* Begin DATASET SECTION *

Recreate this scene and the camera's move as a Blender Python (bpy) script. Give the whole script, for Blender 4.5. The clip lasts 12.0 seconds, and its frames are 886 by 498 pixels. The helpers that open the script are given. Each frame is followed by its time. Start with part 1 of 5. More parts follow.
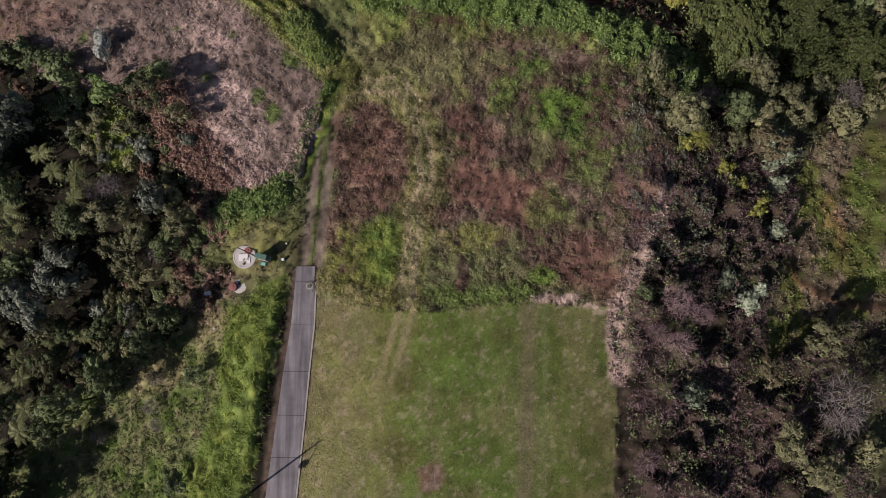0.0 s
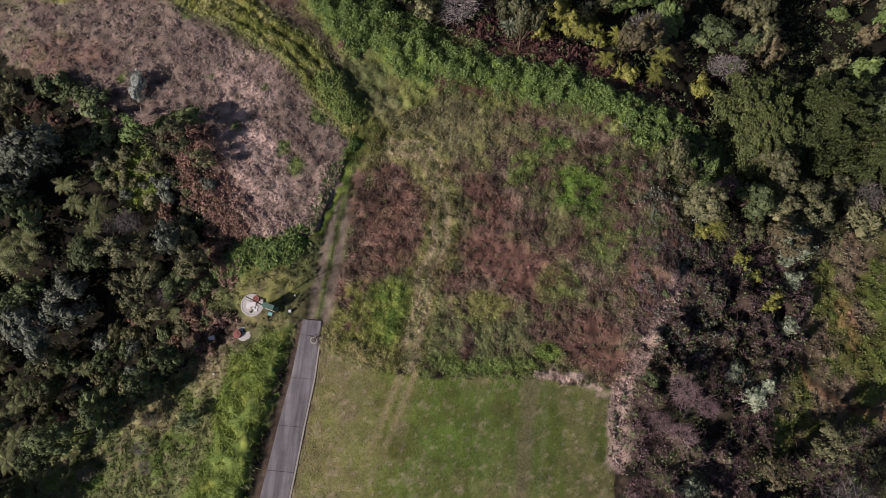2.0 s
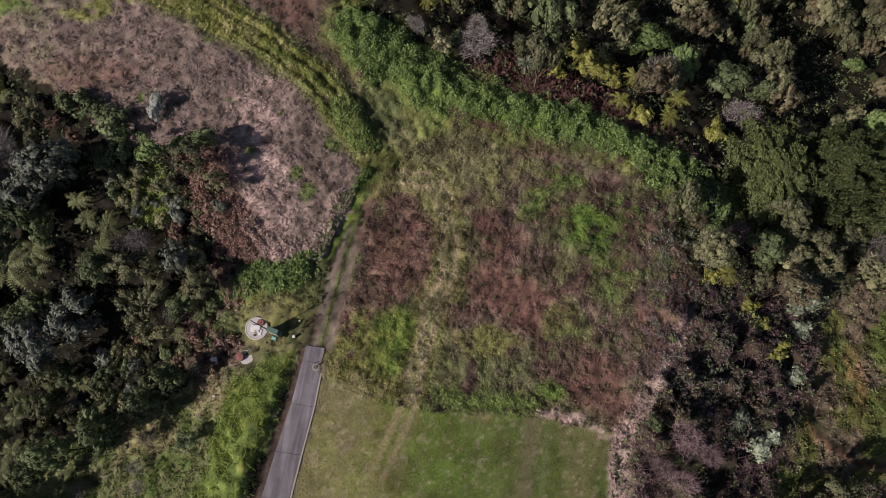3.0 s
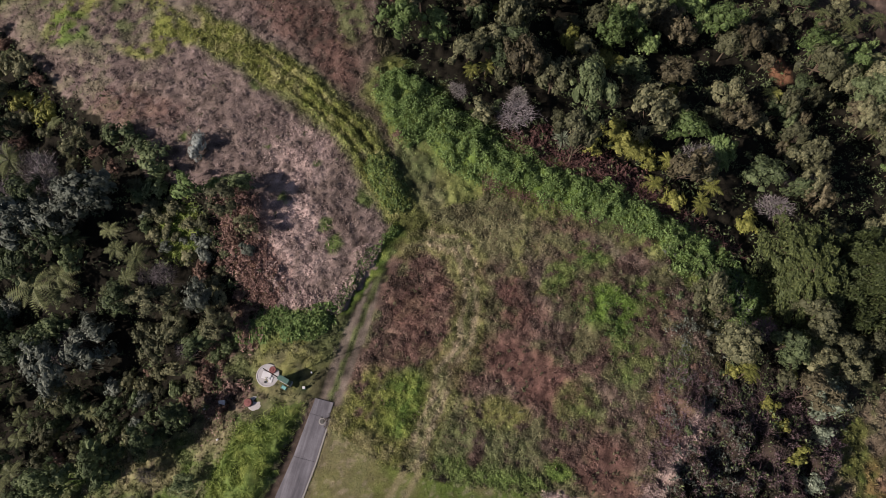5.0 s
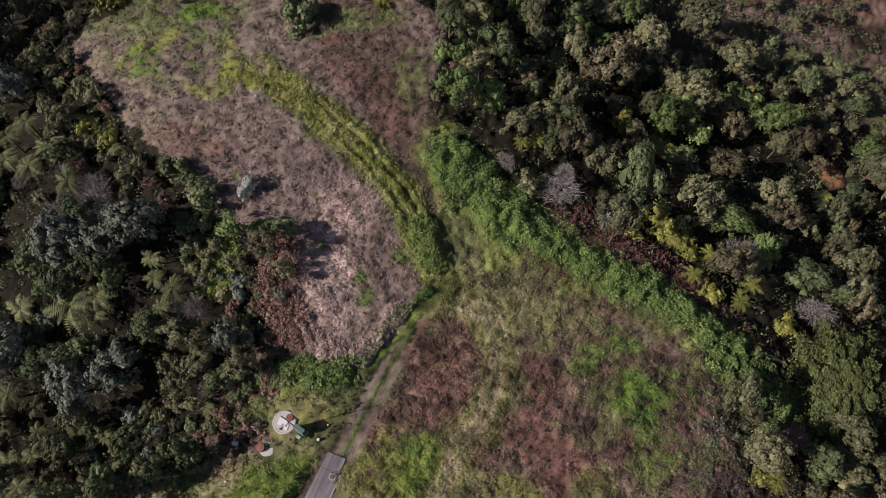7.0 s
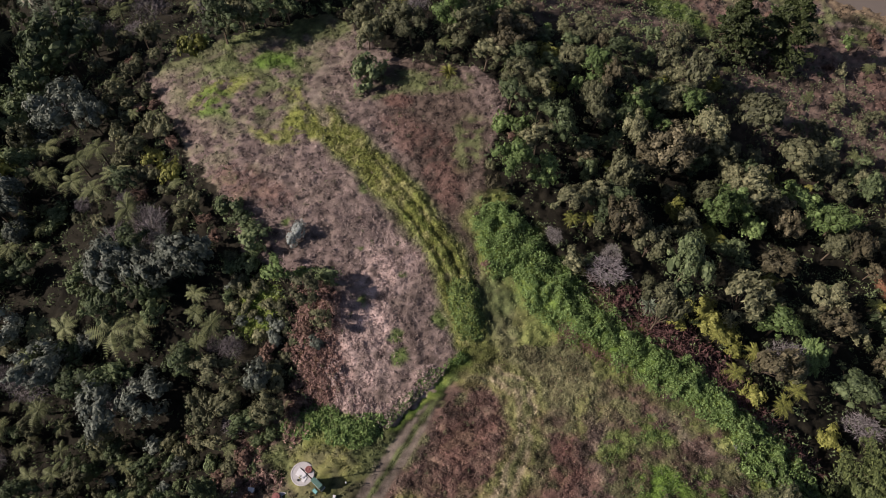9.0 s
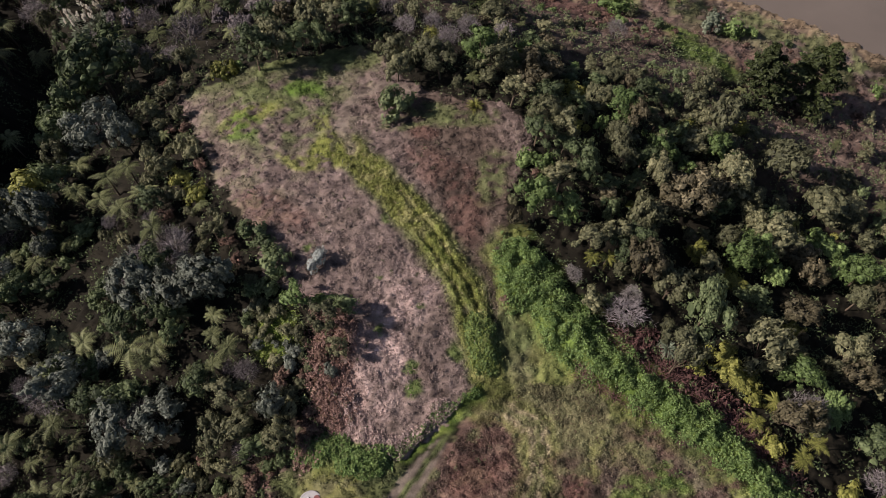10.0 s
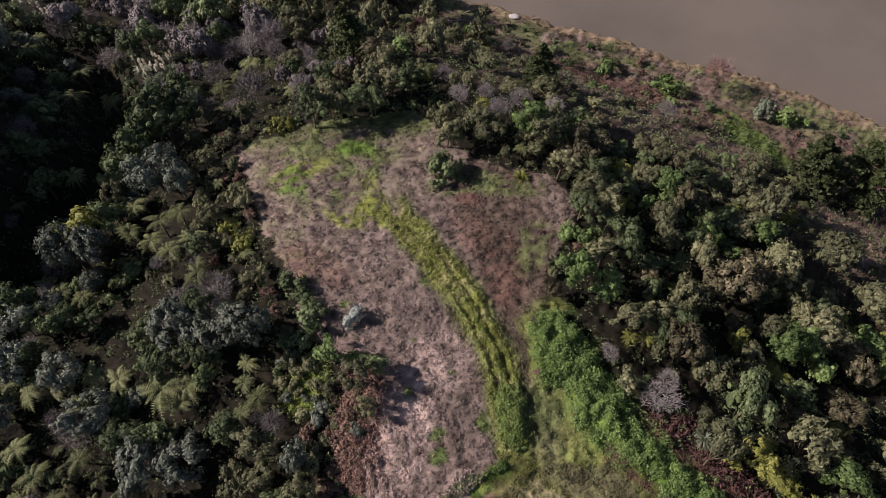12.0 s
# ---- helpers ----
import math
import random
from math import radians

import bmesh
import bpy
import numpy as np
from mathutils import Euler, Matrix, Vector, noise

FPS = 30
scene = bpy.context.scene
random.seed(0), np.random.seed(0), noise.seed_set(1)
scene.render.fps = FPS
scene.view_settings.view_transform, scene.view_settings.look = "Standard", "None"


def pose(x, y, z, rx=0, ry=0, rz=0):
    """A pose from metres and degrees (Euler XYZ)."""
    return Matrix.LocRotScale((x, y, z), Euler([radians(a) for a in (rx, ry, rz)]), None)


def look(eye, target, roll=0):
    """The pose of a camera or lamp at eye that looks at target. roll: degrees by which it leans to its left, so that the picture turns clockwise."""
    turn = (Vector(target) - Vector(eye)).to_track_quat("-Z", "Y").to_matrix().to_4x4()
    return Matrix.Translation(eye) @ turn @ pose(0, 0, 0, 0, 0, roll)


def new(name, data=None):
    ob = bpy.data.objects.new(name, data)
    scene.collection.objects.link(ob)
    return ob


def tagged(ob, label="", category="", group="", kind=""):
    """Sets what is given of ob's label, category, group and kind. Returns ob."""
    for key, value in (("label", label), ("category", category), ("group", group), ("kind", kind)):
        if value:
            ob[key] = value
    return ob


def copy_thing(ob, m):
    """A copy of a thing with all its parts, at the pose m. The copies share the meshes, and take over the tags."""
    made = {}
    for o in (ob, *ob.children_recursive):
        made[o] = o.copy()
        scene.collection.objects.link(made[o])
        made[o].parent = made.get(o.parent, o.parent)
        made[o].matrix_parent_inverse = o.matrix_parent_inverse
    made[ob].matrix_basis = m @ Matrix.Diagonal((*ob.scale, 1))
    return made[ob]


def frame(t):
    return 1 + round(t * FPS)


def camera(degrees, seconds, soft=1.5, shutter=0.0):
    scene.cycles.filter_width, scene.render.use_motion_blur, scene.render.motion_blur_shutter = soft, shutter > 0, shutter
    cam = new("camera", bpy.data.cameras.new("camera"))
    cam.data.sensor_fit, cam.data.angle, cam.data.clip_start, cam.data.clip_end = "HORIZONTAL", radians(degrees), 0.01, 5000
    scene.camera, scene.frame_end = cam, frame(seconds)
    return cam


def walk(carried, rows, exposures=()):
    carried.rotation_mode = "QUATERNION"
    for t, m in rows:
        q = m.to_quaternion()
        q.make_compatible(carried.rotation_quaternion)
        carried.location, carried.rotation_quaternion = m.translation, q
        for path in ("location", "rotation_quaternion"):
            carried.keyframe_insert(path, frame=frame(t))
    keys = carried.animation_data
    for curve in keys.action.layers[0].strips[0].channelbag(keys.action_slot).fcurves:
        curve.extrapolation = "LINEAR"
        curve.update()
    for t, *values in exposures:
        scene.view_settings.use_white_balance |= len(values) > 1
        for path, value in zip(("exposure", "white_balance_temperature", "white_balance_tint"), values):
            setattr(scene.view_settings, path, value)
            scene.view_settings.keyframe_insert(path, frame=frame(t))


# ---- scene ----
EXPOSURE = 0.78
cam = camera(66.0, 12.0, soft=0.4)
# seconds, place, heading, tilt, lean
ROWS = [
    (0.0, 0.000, 0.000, 89.975, -0.000, -82.017, -0.088),
    (0.5, 0.020, 0.503, 90.073, 1.265, -80.962, -0.058),
    (1.0, 0.018, 1.015, 90.163, 2.554, -79.901, -0.032),
    (1.5, -0.004, 1.541, 90.238, 3.852, -78.847, -0.003),
    (2.0, -0.050, 2.074, 90.292, 5.190, -77.811, 0.041),
    (2.5, -0.119, 2.598, 90.336, 6.538, -76.788, 0.085),
    (3.0, -0.219, 3.089, 90.392, 7.924, -75.741, 0.118),
    (5.0, -0.887, 4.821, 90.751, 13.977, -71.485, 0.099),
    (5.5, -1.126, 5.192, 90.881, 15.652, -70.403, 0.093),
    (6.0, -1.406, 5.516, 91.034, 17.420, -69.294, 0.124),
    (6.5, -1.709, 5.800, 91.185, 19.201, -68.173, 0.158),
    (7.0, -2.012, 6.048, 91.326, 20.997, -67.031, 0.203),
    (9.0, -3.264, 6.841, 91.863, 28.182, -62.374, 0.141),
    (9.5, -3.526, 7.002, 92.012, 29.880, -61.185, 0.069),
    (10.0, -3.717, 7.144, 92.172, 31.329, -59.970, -0.034),
    (10.5, -3.862, 7.264, 92.341, 32.762, -58.737, -0.141),
    (11.0, -3.976, 7.369, 92.517, 34.211, -57.472, -0.250),
    (11.5, -4.074, 7.467, 92.695, 35.678, -56.225, -0.350),
    (12.0, -4.172, 7.568, 92.873, 37.147, -54.946, -0.451),
]
walk(cam, [(t, pose(x, y, z, 90 + tilt, 0, head) @ pose(0, 0, 0, 0, 0, lean)) for t, x, y, z, head, tilt, lean in ROWS],
     exposures=[(0.0, EXPOSURE - 0.04, 7050, 18), (6.0, EXPOSURE + 0.02, 6950, 18), (12.0, EXPOSURE + 0.24, 6950, 19)])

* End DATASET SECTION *

Quote the data above in full, leaving out the pictures it holds.

COMPLETE ANSWER:
Recreate this scene and the camera's move as a Blender Python (bpy) script. Give the whole script, for Blender 4.5. The clip lasts 12.0 seconds, and its frames are 886 by 498 pixels. The helpers that open the script are given. Each frame is followed by its time. Start with part 1 of 5. More parts follow.
0.0 s
2.0 s
3.0 s
5.0 s
7.0 s
9.0 s
10.0 s
12.0 s
# ---- helpers ----
import math
import random
from math import radians

import bmesh
import bpy
import numpy as np
from mathutils import Euler, Matrix, Vector, noise

FPS = 30
scene = bpy.context.scene
random.seed(0), np.random.seed(0), noise.seed_set(1)
scene.render.fps = FPS
scene.view_settings.view_transform, scene.view_settings.look = "Standard", "None"


def pose(x, y, z, rx=0, ry=0, rz=0):
    """A pose from metres and degrees (Euler XYZ)."""
    return Matrix.LocRotScale((x, y, z), Euler([radians(a) for a in (rx, ry, rz)]), None)


def look(eye, target, roll=0):
    """The pose of a camera or lamp at eye that looks at target. roll: degrees by which it leans to its left, so that the picture turns clockwise."""
    turn = (Vector(target) - Vector(eye)).to_track_quat("-Z", "Y").to_matrix().to_4x4()
    return Matrix.Translation(eye) @ turn @ pose(0, 0, 0, 0, 0, roll)


def new(name, data=None):
    ob = bpy.data.objects.new(name, data)
    scene.collection.objects.link(ob)
    return ob


def tagged(ob, label="", category="", group="", kind=""):
    """Sets what is given of ob's label, category, group and kind. Returns ob."""
    for key, value in (("label", label), ("category", category), ("group", group), ("kind", kind)):
        if value:
            ob[key] = value
    return ob


def copy_thing(ob, m):
    """A copy of a thing with all its parts, at the pose m. The copies share the meshes, and take over the tags."""
    made = {}
    for o in (ob, *ob.children_recursive):
        made[o] = o.copy()
        scene.collection.objects.link(made[o])
        made[o].parent = made.get(o.parent, o.parent)
        made[o].matrix_parent_inverse = o.matrix_parent_inverse
    made[ob].matrix_basis = m @ Matrix.Diagonal((*ob.scale, 1))
    return made[ob]


def frame(t):
    return 1 + round(t * FPS)


def camera(degrees, seconds, soft=1.5, shutter=0.0):
    scene.cycles.filter_width, scene.render.use_motion_blur, scene.render.motion_blur_shutter = soft, shutter > 0, shutter
    cam = new("camera", bpy.data.cameras.new("camera"))
    cam.data.sensor_fit, cam.data.angle, cam.data.clip_start, cam.data.clip_end = "HORIZONTAL", radians(degrees), 0.01, 5000
    scene.camera, scene.frame_end = cam, frame(seconds)
    return cam


def walk(carried, rows, exposures=()):
    carried.rotation_mode = "QUATERNION"
    for t, m in rows:
        q = m.to_quaternion()
        q.make_compatible(carried.rotation_quaternion)
        carried.location, carried.rotation_quaternion = m.translation, q
        for path in ("location", "rotation_quaternion"):
            carried.keyframe_insert(path, frame=frame(t))
    keys = carried.animation_data
    for curve in keys.action.layers[0].strips[0].channelbag(keys.action_slot).fcurves:
        curve.extrapolation = "LINEAR"
        curve.update()
    for t, *values in exposures:
        scene.view_settings.use_white_balance |= len(values) > 1
        for path, value in zip(("exposure", "white_balance_temperature", "white_balance_tint"), values):
            setattr(scene.view_settings, path, value)
            scene.view_settings.keyframe_insert(path, frame=frame(t))


# ---- scene ----
EXPOSURE = 0.78
cam = camera(66.0, 12.0, soft=0.4)
# seconds, place, heading, tilt, lean
ROWS = [
    (0.0, 0.000, 0.000, 89.975, -0.000, -82.017, -0.088),
    (0.5, 0.020, 0.503, 90.073, 1.265, -80.962, -0.058),
    (1.0, 0.018, 1.015, 90.163, 2.554, -79.901, -0.032),
    (1.5, -0.004, 1.541, 90.238, 3.852, -78.847, -0.003),
    (2.0, -0.050, 2.074, 90.292, 5.190, -77.811, 0.041),
    (2.5, -0.119, 2.598, 90.336, 6.538, -76.788, 0.085),
    (3.0, -0.219, 3.089, 90.392, 7.924, -75.741, 0.118),
    (5.0, -0.887, 4.821, 90.751, 13.977, -71.485, 0.099),
    (5.5, -1.126, 5.192, 90.881, 15.652, -70.403, 0.093),
    (6.0, -1.406, 5.516, 91.034, 17.420, -69.294, 0.124),
    (6.5, -1.709, 5.800, 91.185, 19.201, -68.173, 0.158),
    (7.0, -2.012, 6.048, 91.326, 20.997, -67.031, 0.203),
    (9.0, -3.264, 6.841, 91.863, 28.182, -62.374, 0.141),
    (9.5, -3.526, 7.002, 92.012, 29.880, -61.185, 0.069),
    (10.0, -3.717, 7.144, 92.172, 31.329, -59.970, -0.034),
    (10.5, -3.862, 7.264, 92.341, 32.762, -58.737, -0.141),
    (11.0, -3.976, 7.369, 92.517, 34.211, -57.472, -0.250),
    (11.5, -4.074, 7.467, 92.695, 35.678, -56.225, -0.350),
    (12.0, -4.172, 7.568, 92.873, 37.147, -54.946, -0.451),
]
walk(cam, [(t, pose(x, y, z, 90 + tilt, 0, head) @ pose(0, 0, 0, 0, 0, lean)) for t, x, y, z, head, tilt, lean in ROWS],
     exposures=[(0.0, EXPOSURE - 0.04, 7050, 18), (6.0, EXPOSURE + 0.02, 6950, 18), (12.0, EXPOSURE + 0.24, 6950, 19)])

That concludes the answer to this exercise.